A XP Investimentos prevê despesas superiores a R$ 140 bilhões acima do teto de gastos para 2023, o que exigirá uma revisão na âncora fiscal, além de gerar um déficit de R$ 91 bilhões para o governo central. Os economistas da instituição projetam que a relação dívida pública/PIB deve chegar a 78,9% ao fim de 2022, mas voltar a 82,7% em 2023.
“Em nossas simulações, após um ajuste inicial de nível em 2023, não haverá espaço para crescimento real da despesa nos próximos anos”, diz trecho de relatório da XP. “Segundo nossas estimativas, um crescimento superior a 0,9% além da inflação já gera um cenário em que a dívida pública não se estabiliza até o final desta década. Por outro lado, uma elevação de carga tributária para financiar maiores gastos pode ser contraproducente, tendo em vista os efeitos adversos sobre o crescimento econômico”. afirma o texto.
Tiago Sbardelotto, economista da XP, calcula que, caso haja crescimento das despesas em até 2% acima da inflação ao ano, a dívida pública pode chegar próximo de 100% do PIB em 2030. Em um cenário em que a correção dos gastos se dá pela inflação a partir de 2024, a dívida atingiria um pico pouco acima de 90% entre 2027 e 2028, cedendo a partir daí.
“É possível equilibrar a relação dívida/PIB, mesmo partindo de uma nova expansão de gastos em 2023? Entendemos que sim, mas dependerá de regras e gestores fiscais com credibilidade.
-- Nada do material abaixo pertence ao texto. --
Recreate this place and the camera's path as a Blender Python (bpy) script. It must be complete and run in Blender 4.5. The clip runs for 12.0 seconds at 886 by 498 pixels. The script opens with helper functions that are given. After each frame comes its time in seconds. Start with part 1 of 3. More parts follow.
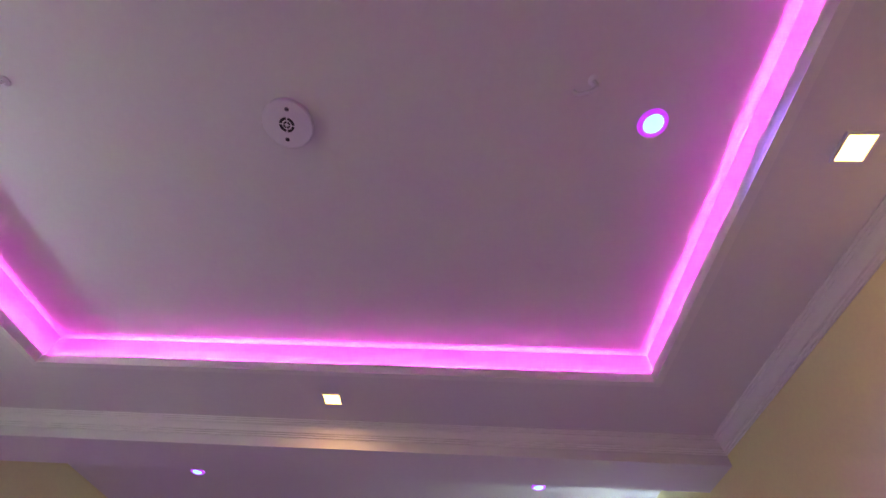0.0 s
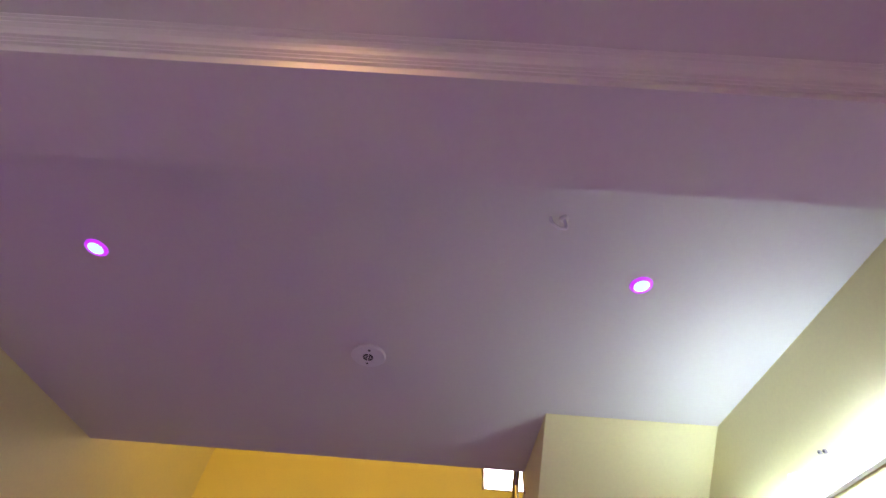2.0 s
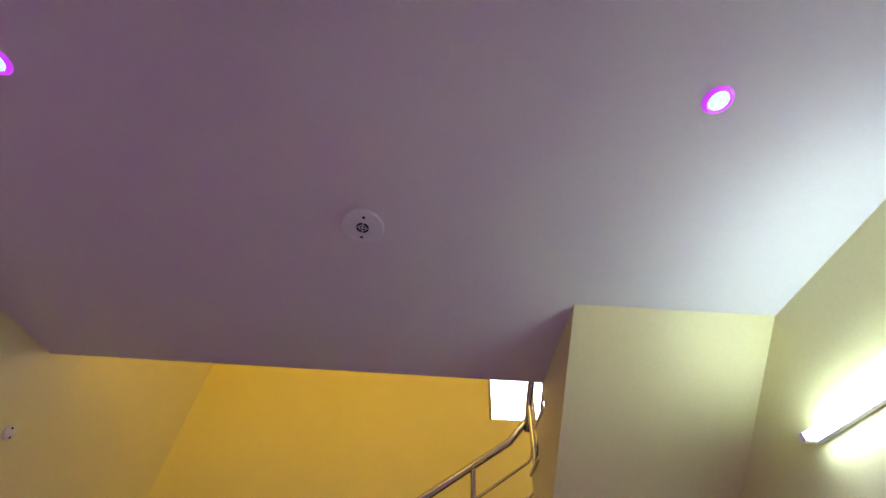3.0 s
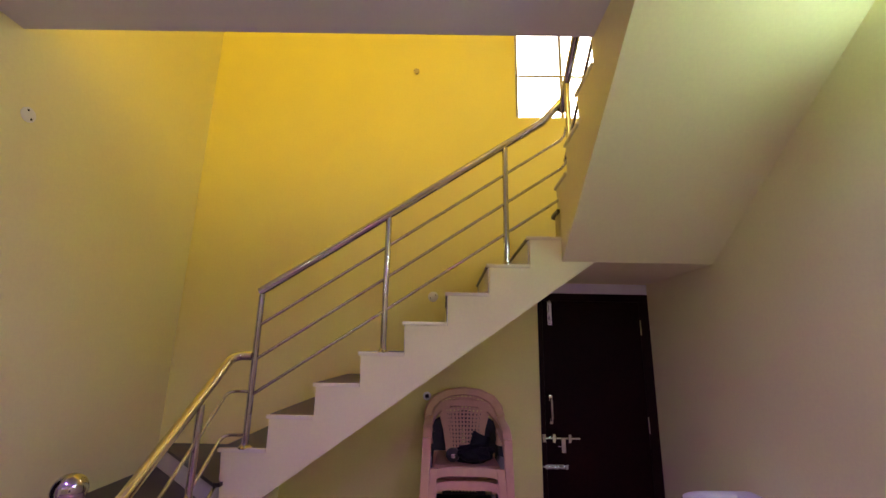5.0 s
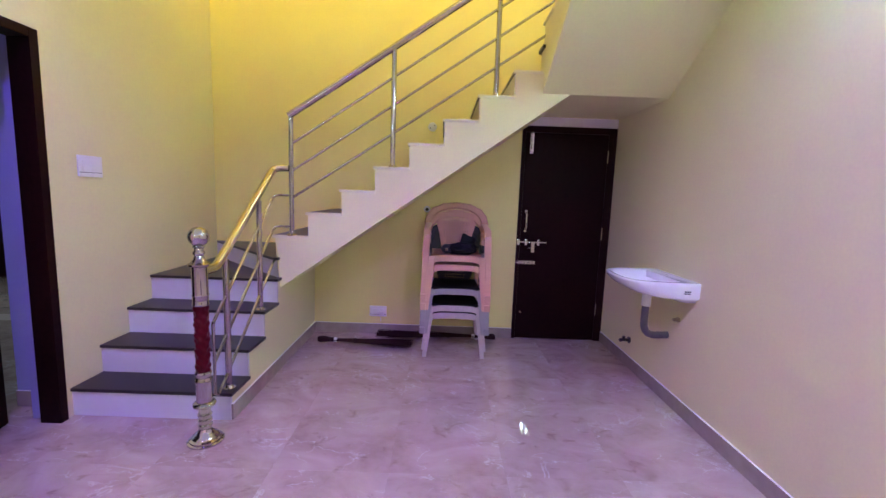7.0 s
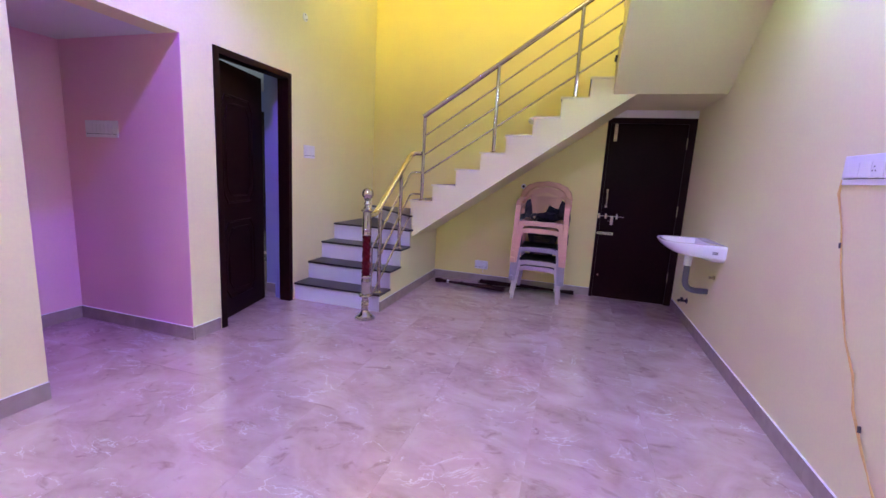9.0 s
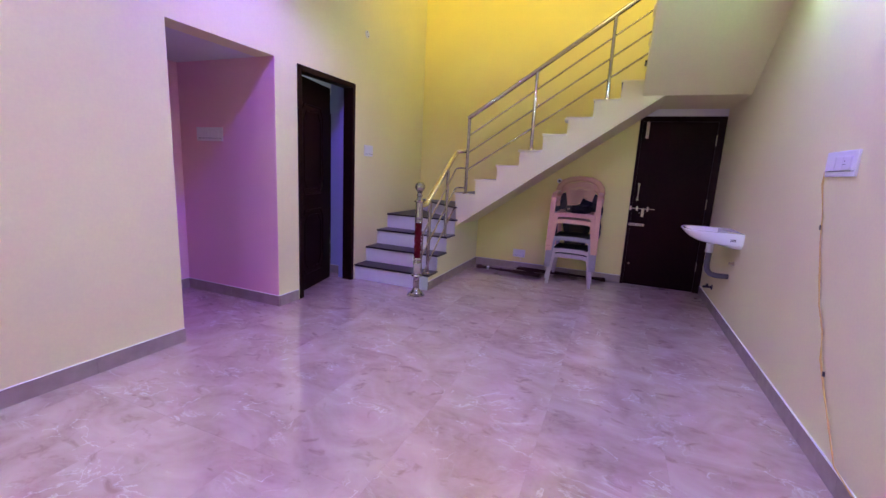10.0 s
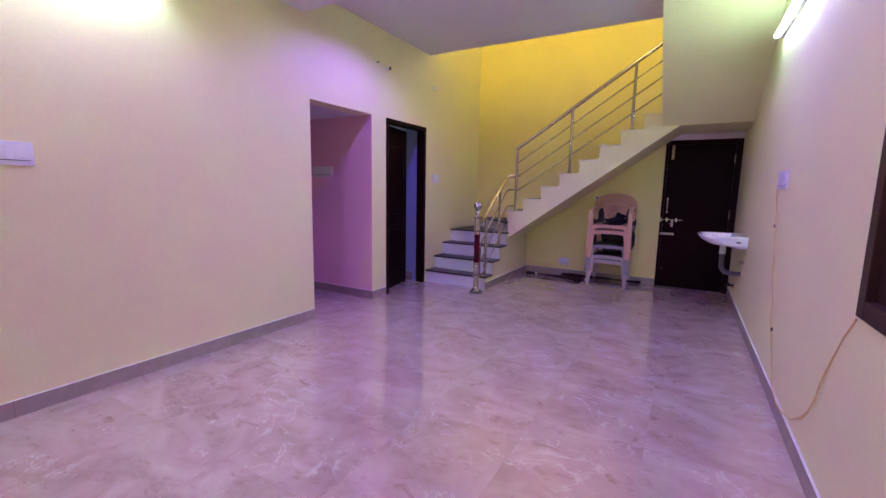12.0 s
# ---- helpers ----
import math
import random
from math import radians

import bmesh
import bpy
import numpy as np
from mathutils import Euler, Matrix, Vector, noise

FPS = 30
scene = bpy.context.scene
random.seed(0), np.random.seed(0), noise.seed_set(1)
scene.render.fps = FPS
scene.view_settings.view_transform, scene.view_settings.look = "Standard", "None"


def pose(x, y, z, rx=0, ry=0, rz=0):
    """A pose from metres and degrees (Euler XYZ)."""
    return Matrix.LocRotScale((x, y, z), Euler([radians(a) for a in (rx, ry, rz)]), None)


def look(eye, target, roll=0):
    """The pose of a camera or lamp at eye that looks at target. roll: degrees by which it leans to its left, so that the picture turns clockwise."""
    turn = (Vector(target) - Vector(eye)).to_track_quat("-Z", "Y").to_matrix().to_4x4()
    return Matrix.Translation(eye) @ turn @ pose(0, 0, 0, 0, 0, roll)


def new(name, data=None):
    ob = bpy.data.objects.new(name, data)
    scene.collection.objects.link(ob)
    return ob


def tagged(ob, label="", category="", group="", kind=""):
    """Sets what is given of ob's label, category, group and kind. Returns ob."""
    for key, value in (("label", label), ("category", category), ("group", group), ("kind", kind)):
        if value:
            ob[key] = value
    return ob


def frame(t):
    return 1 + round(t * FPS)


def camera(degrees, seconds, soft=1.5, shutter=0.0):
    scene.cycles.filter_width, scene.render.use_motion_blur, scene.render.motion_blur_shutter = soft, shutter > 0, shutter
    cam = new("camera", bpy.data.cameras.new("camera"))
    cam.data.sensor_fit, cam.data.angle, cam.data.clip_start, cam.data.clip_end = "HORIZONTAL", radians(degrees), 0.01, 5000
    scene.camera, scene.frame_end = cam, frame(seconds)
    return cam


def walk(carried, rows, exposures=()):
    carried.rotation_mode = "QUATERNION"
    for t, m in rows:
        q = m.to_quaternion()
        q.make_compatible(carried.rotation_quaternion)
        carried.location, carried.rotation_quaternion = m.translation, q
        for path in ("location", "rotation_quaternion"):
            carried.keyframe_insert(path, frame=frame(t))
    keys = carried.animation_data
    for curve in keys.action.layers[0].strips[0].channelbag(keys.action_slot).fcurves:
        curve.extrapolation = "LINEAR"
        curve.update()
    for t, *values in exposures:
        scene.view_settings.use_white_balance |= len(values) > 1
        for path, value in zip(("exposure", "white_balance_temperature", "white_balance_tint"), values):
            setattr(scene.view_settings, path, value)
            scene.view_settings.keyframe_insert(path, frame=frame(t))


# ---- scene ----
cam = camera(92.9, 12.0)

PATH = [
    (0, (-1.254, -6.205, 1.981), (-1.352, -4.984, 3.562), 4.7),
    (0.5, (-1.278, -5.796, 1.952), (-1.387, -4.558, 3.519), 5.2),
    (1, (-1.325, -5.314, 1.944), (-1.427, -4.086, 3.52), 5.9),
    (1.5, (-1.423, -4.883, 1.931), (-1.502, -3.669, 3.519), 5.7),
    (2, (-1.524, -4.524, 1.937), (-1.561, -3.262, 3.488), 5.2),
    (2.5, (-1.49, -4.202, 1.964), (-1.503, -2.912, 3.493), 3.4),
    (2.7, (-1.514, -4.077, 1.952), (-1.527, -2.756, 3.454), 3.8),
    (4.3, (-1.649, -3.492, 1.752), (-1.678, -1.738, 2.713), 2.1),
    (4.5, (-1.663, -3.486, 1.729), (-1.693, -1.664, 2.552), 1.8),
    (5, (-1.672, -3.495, 1.646), (-1.686, -1.548, 2.101), 1.1),
    (5.5, (-1.71, -3.513, 1.575), (-1.627, -1.52, 1.716), 0.7),
    (6, (-1.662, -3.618, 1.517), (-1.516, -1.624, 1.48), 1.5),
    (6.5, (-1.601, -3.877, 1.453), (-1.554, -1.882, 1.317), 2.0),
    (7, (-1.657, -4.135, 1.418), (-1.644, -2.152, 1.162), 2.1),
    (8.8, (-1.26, -5.172, 1.357), (-1.656, -3.24, 1.024), 2.4),
    (9, (-1.18, -5.309, 1.342), (-1.754, -3.423, 1.001), 3.2),
    (9.5, (-1.09, -5.552, 1.328), (-1.783, -3.714, 0.949), 2.5),
    (9.6, (-1.102, -5.629, 1.33), (-1.791, -3.79, 0.953), 2.5),
    (10, (-1.039, -5.859, 1.33), (-1.782, -4.038, 0.963), 3.0),
    (10.5, (-0.886, -6.064, 1.33), (-1.916, -4.387, 0.977), 4.1),
    (11, (-0.778, -6.358, 1.356), (-1.811, -4.681, 1.012), 3.1),
    (11.5, (-0.654, -6.634, 1.362), (-1.663, -4.939, 1.036), 1.8),
    (12, (-0.596, -6.909, 1.352), (-1.579, -5.189, 1.073), 1.1),
]
EXPOSURE = [(0, -0.06, 6800, 48), (1, 0.12, 7300, 54), (2.5, 0.08, 7100, 46), (4.5, 0.1, 7800, 26), (5, 0.55, 8100, 20), (5.5, 0.48, 8100, 20), (6, 1.42, 6800, 16),
            (6.5, 1.4, 6500, 14), (7, 1.5, 6400, 14), (9, 1.48, 6300, 14), (9.5, 1.56, 6300, 14), (10, 1.18, 6350, 14), (10.5, 1.17, 6400, 15), (11.5, 1.18, 6450, 17), (12, 0.93, 6600, 22)]
walk(cam, [(t, look(eye, target, roll)) for t, eye, target, roll in PATH], EXPOSURE)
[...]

Ainda assim, nossas contas indicam que, no melhor cenário, a dívida se equilibra a partir de 2026”, afirma.
Para Juliana, da Tendências, no entanto, mais importante do que buscar uma regra fiscal que permita aumento de despesas deveria ser eliminar gastos desnecessários e até prejudiciais à economia do país.
“A gente está procurando sempre uma regra que dê flexibilidade fora do teto, ou seja, que permita algum crescimento das despesas como um todo, esquecendo que quando fazemos isso, estamos perpetuando gastos que não fazem o menor sentido, dentre os quais eu destaco o orçamento secreto”, explica.
“Quando a gente tenta achar uma regra que permita a expansão das despesas por fora, sem olhar para dentro do orçamento, passamos a mensagem para o mercado, para a população e para o próprio Congresso, que o que está ali dentro merece estar ali dentro”, diz. “O governo, que adora se comparar as contas públicas ao orçamento familiar, deveria prezar pelo que as famílias fazem: antes de pegar um empréstimo, você encontra as despesas que consegue ou não cortar.”